Entretien avec Florence Oloo, Vice-recteur de Strathmore University. Nairobi, Kenya

Strathmore University est la première école inter-raciale d'Afrique, créée à l'initiative du fondateur de l'Opus Dei. Florence Oloo, vice-recteur de cette université, nous parle des défis qui se présentent de nos jours à l'Afrique.

Les élèves sont les plus enthousiastes de leur université.

Strathmore est l’une des plus prestigieuses universités du Kenya, en cette Afrique dont 60% de la population a moins de 21 ans. Ceci dit, quel est le rôle de l’éducation dans le processus de développement de ce continent ?

Les jeunes africains ont soif de recevoir une instruction à leur mesure. Les parents feront n’importe quoi pour envoyer leurs enfants à l’Université. Il leur arrive souvent de vendre leurs vaches, leurs terres pour leur payer des études parce qu’ils savent qu’une bonne formation est le levier d’un bon travail. Et un bon poste est garant de la bonne situation qui permet de s’en sortir. De ce fait, l’éducation est fondamentale et, à mon avis, elle est  le seul moyen de développement de l’Afrique. Si les aides que nous percevons étaient plutôt affectées à renforcer le secteur de l’enseignement, le continent se porterait bien mieux.

Strathmore est un lieu d’excellence qui participe en même temps aux programmes de développement touchant les personnes les plus démunies du pays. Quelle est la raison de cet engagement ?

L’un des principes que saint Josémaria communiqua aux fondateurs de Strathmore est que toute institution d’enseignement doit, en priorité, être en mesure de servir le pays, la société où elle est ancrée, en s’occupant des personnes qui en ont le plus besoin. C’est la raison pour laquelle Strathmore veille sur cet environnement pour répondre aux nécessités les plus pressantes sous les formes les plus appropriées. Aujourd’hui, au Kenya, il y a de nombreux foyers d’exclusion qui font que nous nous penchions sur les projets de formation des jeunes en difficulté pour encourager leurs petites entreprises et leur donnant une formation ad hoc qui leur permette d’envisager une croissance et d’améliorer leur niveau professionnel.

Le batiment principal de Strathmore university

À votre avis, quels sont les “gros problèmes” de l’Afrique?

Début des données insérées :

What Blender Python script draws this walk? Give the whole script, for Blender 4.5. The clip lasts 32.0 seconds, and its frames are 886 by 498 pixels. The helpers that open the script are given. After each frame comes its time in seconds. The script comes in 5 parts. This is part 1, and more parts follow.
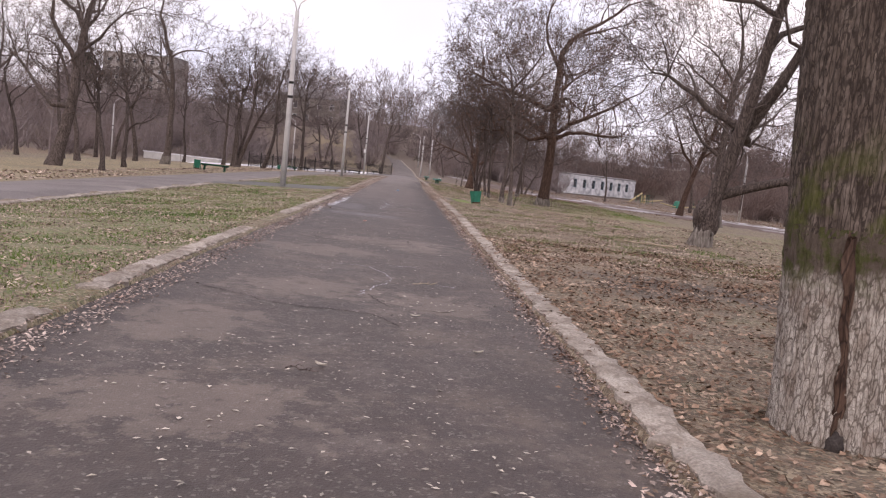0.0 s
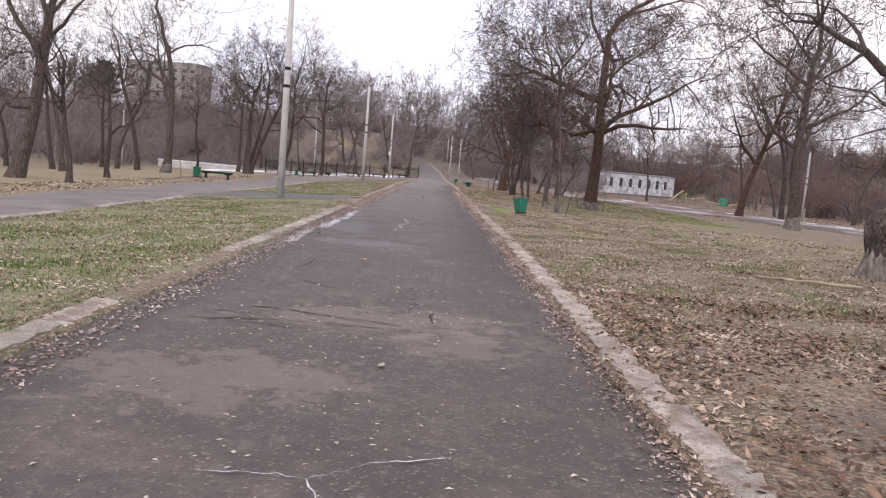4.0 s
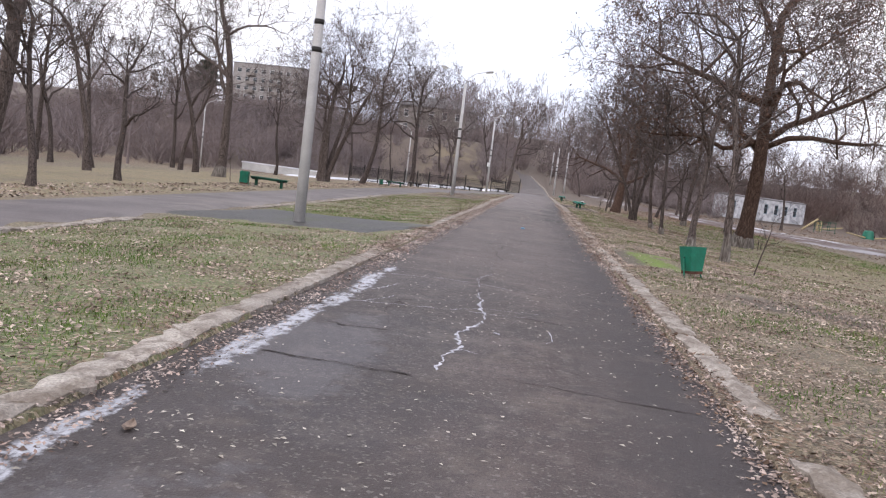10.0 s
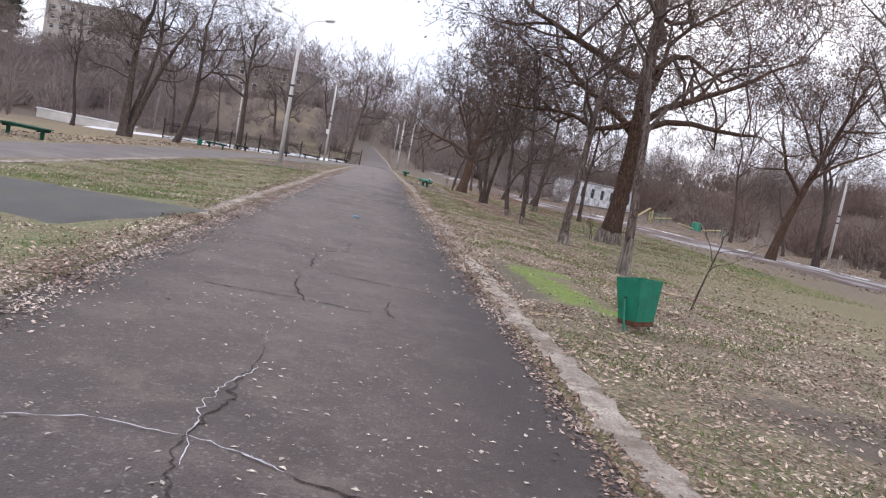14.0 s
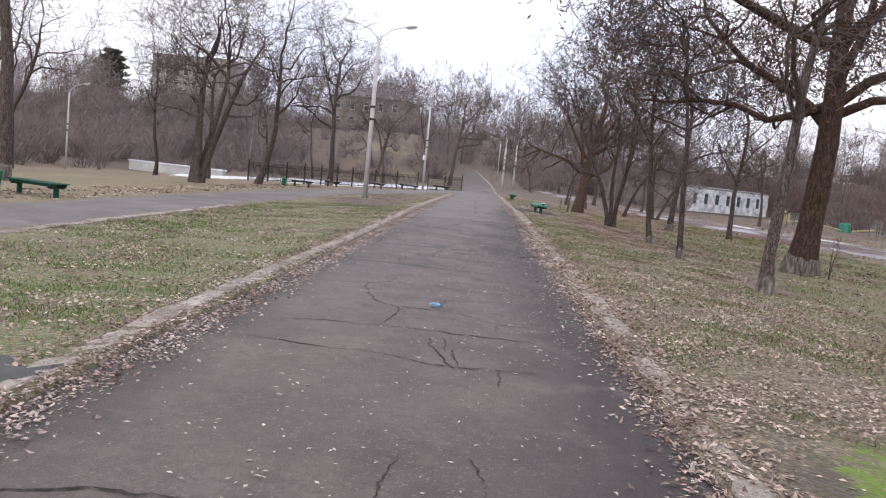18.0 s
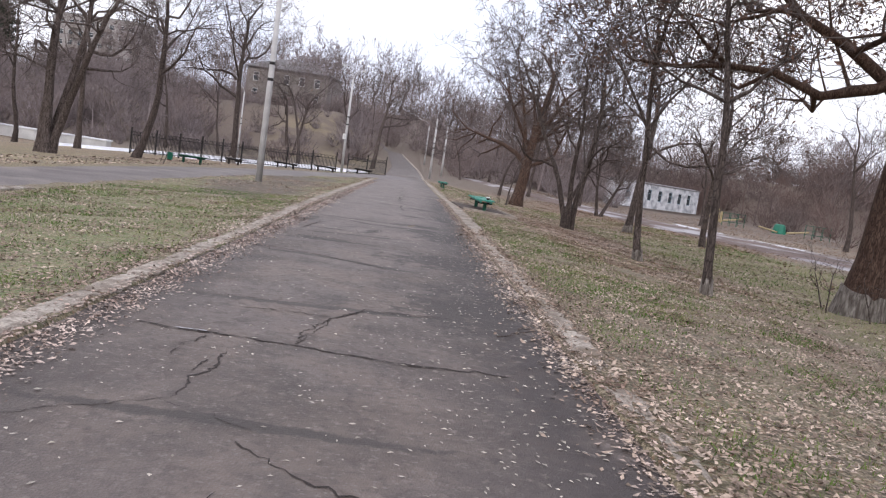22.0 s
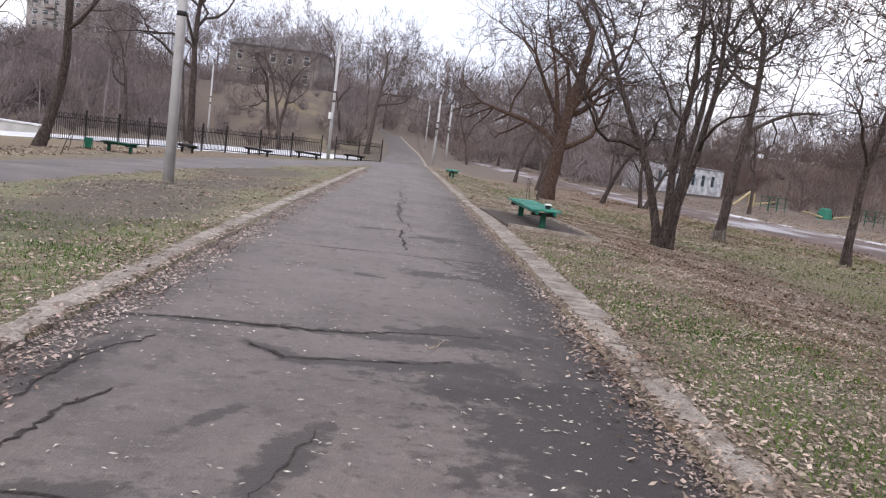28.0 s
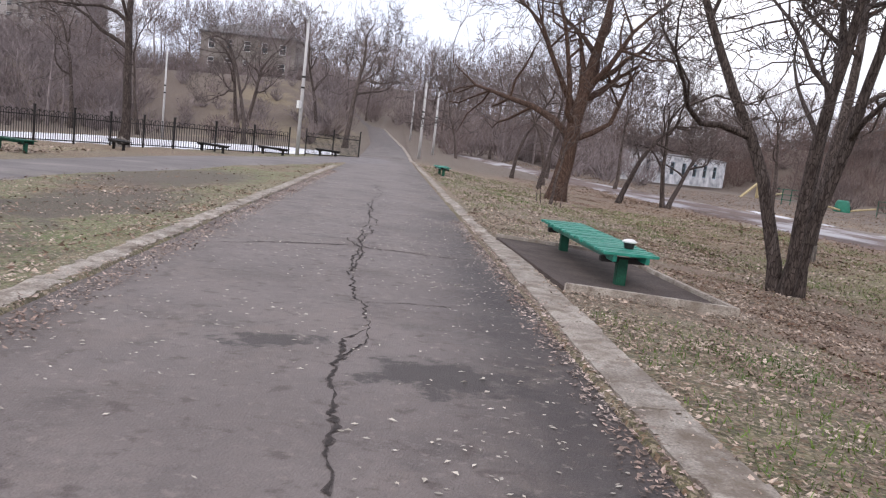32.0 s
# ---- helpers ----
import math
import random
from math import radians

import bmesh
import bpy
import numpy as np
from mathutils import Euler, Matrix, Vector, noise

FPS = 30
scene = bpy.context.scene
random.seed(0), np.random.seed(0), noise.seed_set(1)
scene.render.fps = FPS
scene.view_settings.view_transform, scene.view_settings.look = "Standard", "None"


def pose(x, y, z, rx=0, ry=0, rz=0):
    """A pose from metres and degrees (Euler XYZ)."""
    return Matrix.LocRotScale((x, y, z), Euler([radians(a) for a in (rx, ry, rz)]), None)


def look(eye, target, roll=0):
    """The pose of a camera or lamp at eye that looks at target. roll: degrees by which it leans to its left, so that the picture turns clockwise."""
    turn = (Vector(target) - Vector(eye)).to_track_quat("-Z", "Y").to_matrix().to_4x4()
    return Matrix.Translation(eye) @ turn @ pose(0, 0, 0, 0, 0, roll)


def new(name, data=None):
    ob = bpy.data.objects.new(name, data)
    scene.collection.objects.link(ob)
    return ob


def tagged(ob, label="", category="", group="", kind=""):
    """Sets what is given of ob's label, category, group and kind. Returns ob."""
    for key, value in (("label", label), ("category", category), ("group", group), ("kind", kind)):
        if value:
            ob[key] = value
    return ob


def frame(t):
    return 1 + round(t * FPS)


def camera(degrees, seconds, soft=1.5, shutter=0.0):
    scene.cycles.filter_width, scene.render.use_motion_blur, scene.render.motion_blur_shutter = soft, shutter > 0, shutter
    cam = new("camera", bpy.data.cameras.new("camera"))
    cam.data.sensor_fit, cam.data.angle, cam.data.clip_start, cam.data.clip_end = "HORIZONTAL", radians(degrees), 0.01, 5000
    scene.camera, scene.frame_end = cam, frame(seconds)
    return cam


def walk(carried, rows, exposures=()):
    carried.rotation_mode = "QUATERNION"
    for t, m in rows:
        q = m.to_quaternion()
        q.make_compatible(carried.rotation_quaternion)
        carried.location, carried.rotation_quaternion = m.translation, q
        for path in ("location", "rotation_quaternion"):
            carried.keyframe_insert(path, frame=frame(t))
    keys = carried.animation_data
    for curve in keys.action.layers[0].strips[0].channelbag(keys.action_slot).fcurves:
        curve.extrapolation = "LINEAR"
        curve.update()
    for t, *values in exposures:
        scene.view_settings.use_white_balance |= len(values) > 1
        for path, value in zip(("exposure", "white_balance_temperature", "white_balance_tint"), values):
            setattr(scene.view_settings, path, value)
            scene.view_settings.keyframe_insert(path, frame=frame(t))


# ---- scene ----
cam = camera(59.2, 32.0, soft=1.2)
PATH = [
    (0, (0.000, -0.000, 1.409), (0.111, 1.987, 1.207), 6.08),
    (0.5, (-0.002, 0.879, 1.404), (0.107, 2.864, 1.184), 5.30),
    (1, (-0.016, 1.774, 1.413), (0.056, 3.758, 1.175), 5.38),
    (1.5, (-0.015, 2.669, 1.408), (0.045, 4.652, 1.157), 4.36),
    (2, (-0.039, 3.584, 1.424), (-0.050, 5.568, 1.178), 5.63),
    (2.5, (0.009, 4.484, 1.425), (-0.002, 6.471, 1.196), 4.04),
    (3, (0.036, 5.392, 1.438), (0.003, 7.381, 1.238), 6.46),
    (3.5, (0.067, 6.272, 1.419), (0.102, 8.262, 1.222), 4.65),
    (5.5, (0.080, 9.897, 1.423), (0.048, 11.882, 1.183), 6.75),
    (6, (0.070, 10.842, 1.423), (0.005, 12.826, 1.185), 8.08),
    (6.5, (0.085, 11.815, 1.471), (0.097, 13.802, 1.245), 5.21),
    (7, (0.095, 12.765, 1.473), (0.136, 14.754, 1.263), 7.10),
    (7.5, (0.096, 13.737, 1.495), (0.181, 15.725, 1.298), 6.05),
    (8, (0.081, 14.688, 1.489), (0.165, 16.678, 1.301), 7.74),
    (8.5, (0.051, 15.630, 1.492), (0.093, 17.620, 1.295), 6.85),
    (9, (0.024, 16.553, 1.490), (0.026, 18.541, 1.272), 7.60),
    (9.5, (-0.072, 17.431, 1.524), (-0.174, 19.417, 1.307), 7.83),
    (10, (-0.123, 18.262, 1.521), (-0.341, 20.240, 1.321), 6.92),
    (10.5, (-0.253, 19.116, 1.510), (-0.670, 21.061, 1.307), 8.95),
    (11, (-0.242, 20.173, 1.517), (-0.436, 22.157, 1.363), 7.10),
    (11.5, (-0.227, 21.191, 1.476), (-0.261, 23.188, 1.356), 8.71),
    (12, (-0.180, 22.148, 1.450), (-0.049, 24.140, 1.321), 6.72),
    (12.5, (-0.163, 23.014, 1.447), (0.017, 25.001, 1.306), 8.38),
    (13, (-0.126, 23.830, 1.475), (0.125, 25.807, 1.307), 7.65),
    (13.5, (-0.113, 24.632, 1.465), (0.083, 26.614, 1.276), 10.75),
    (15.5, (-0.053, 28.289, 1.497), (0.122, 30.265, 1.246), 6.54),
    (16, (-0.013, 29.353, 1.510), (0.125, 31.333, 1.262), 3.71),
    (16.5, (0.050, 30.453, 1.522), (0.105, 32.440, 1.298), 5.09),
    (17, (0.091, 31.555, 1.534), (0.112, 33.544, 1.326), 4.37),
    (17.5, (0.076, 32.612, 1.545), (0.057, 34.601, 1.340), 5.89),
    (18, (0.013, 33.658, 1.567), (-0.074, 35.647, 1.372), 5.78),
    (18.5, (-0.059, 34.714, 1.565), (-0.156, 36.700, 1.349), 5.18),
    (19, (-0.149, 35.800, 1.569), (-0.261, 37.783, 1.330), 5.95),
    (19.5, (-0.202, 36.879, 1.545), (-0.221, 38.862, 1.285), 4.71),
    (20, (-0.261, 37.986, 1.550), (-0.269, 39.968, 1.278), 5.44),
    (20.5, (-0.261, 39.091, 1.541), (-0.186, 41.071, 1.274), 4.28),
    (21, (-0.261, 40.184, 1.526), (-0.177, 42.166, 1.273), 7.29),
    (21.5, (-0.209, 41.231, 1.520), (-0.066, 43.213, 1.286), 5.47),
    (22, (-0.140, 42.263, 1.516), (-0.026, 44.249, 1.305), 8.21),
    (22.5, (-0.084, 43.281, 1.509), (0.069, 45.265, 1.313), 7.02),
    (23, (-0.061, 44.269, 1.495), (0.012, 46.257, 1.288), 9.19),
    (23.5, (-0.046, 45.251, 1.477), (0.009, 47.236, 1.242), 7.13),
    (24, (-0.062, 46.231, 1.470), (-0.071, 48.214, 1.207), 8.97),
    (24.5, (-0.089, 47.245, 1.472), (-0.099, 49.225, 1.195), 7.26),
    (25, (-0.129, 48.272, 1.476), (-0.180, 50.253, 1.211), 8.33),
    (25.5, (-0.176, 49.304, 1.480), (-0.205, 51.287, 1.222), 7.85),
    (27.5, (-0.326, 53.486, 1.509), (-0.264, 55.470, 1.262), 8.99),
    (28, (-0.297, 54.492, 1.516), (-0.177, 56.472, 1.261), 7.29),
    (28.5, (-0.267, 55.460, 1.518), (-0.134, 57.440, 1.271), 8.40),
    (29, (-0.188, 56.475, 1.521), (0.051, 58.444, 1.261), 6.08),
    (29.5, (-0.144, 57.472, 1.502), (0.104, 59.439, 1.240), 8.00),
    (30, (-0.062, 58.494, 1.506), (0.253, 60.450, 1.231), 6.91),
    (30.5, (-0.021, 59.479, 1.487), (0.284, 61.437, 1.217), 8.73),
    (31, (-0.011, 60.481, 1.494), (0.290, 62.441, 1.230), 7.52),
    (31.5, (-0.036, 61.475, 1.482), (0.147, 63.448, 1.209), 8.30),
    (32, (-0.022, 62.555, 1.495), (0.132, 64.531, 1.225), 6.59),
]
walk(cam, [(t, look(eye, target, roll)) for t, eye, target, roll in PATH], exposures=[(0, 0.36, 7150, 21), (2.5, 0.54, 7150, 20), (6, 0.54, 6620, 12), (32, 0.56, 6560, 11)])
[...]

La corruption des secteurs public et privé, bien évidemment. Comment arriver à surmonter cela ? Non pas avec les manifestations de rue ou les révoltes, mais avec l’éducation. Éduquer nos élèves au bien commun. Si nos jeunes grandissent avec l’idée que, grâce à leur activité professionnelle, ils pourront avoir les moyens d’aider les autres, de se mettre à leur service, il n’y aura plus de place pour la corruption. Certes, ce n’est pas du court terme car la formation est toujours à envisager à long terme.

Quels sont, à votre avis, les points forts sur lesquels les Africains doivent miser pour croître et faire face aux grands défis ?   

Nos points forts sont essentiellement nos valeurs. La valeur de la vie au profit de la personne car, en Afrique, la valeur de quelqu’un ne tient pas à ce qu’il possède, mais à ce qu’il est, en tant que personne. Très souvent menacées par des influences extérieures, nos valeurs sont la grande force que nous devons défendre. Je ne suis pas romantique pour autant, et ne veux pas dire non plus que nous sommes tous vertueux, mais, c’est un fait, en Afrique, la défense de la vie est essentielle.   

2015 est la date limite pour atteindre les Objectifs du Millénaire pour le Développement et les perspectives ne sont pas très encourageantes... Comment la communauté internationale pourrait-elle atteindre ces objectifs ?

En allant dans notre sens. En nous aidant à mettre en œuvre nos projets pour résoudre nos différents problèmes. Il nous revient de tout prendre en main, c’est nous qui connaissons nos problèmes et nos solutions. Nous n’avons pas besoin de solutions mais de soutien. Quant aux Objectifs du Millénaire, nous avons atteint de bons résultats dans l’enseignement primaire gratuit pour tous. En 2015, il y aura une première génération prête à intégrer l’université. C’est pour nous un très important challenge.

Concernant Strathmore, quels sont, à votre avis, les résultats les plus importants atteints après tant d’années de travail?

Au fil de ces années, nous avons été en mesure de former des professionnels avec des objectifs élevés. Ils ont touché du doigt la valeur de la citoyenneté et du bien commun. Strathmore fut la première université interraciale à une époque où l’unité entre les différents groupes ethniques était une grande innovation. L’an dernier nous avons connu une guerre civile : notre université fut la seule ouverte pour permettre à nos étudiants de travailler et, surtout, pour disposer d’un lieu où débattre, confronter et réfléchir aux aspects positifs de l’unité au-delà des tensions. Ce fut une expérience très positive pour tous.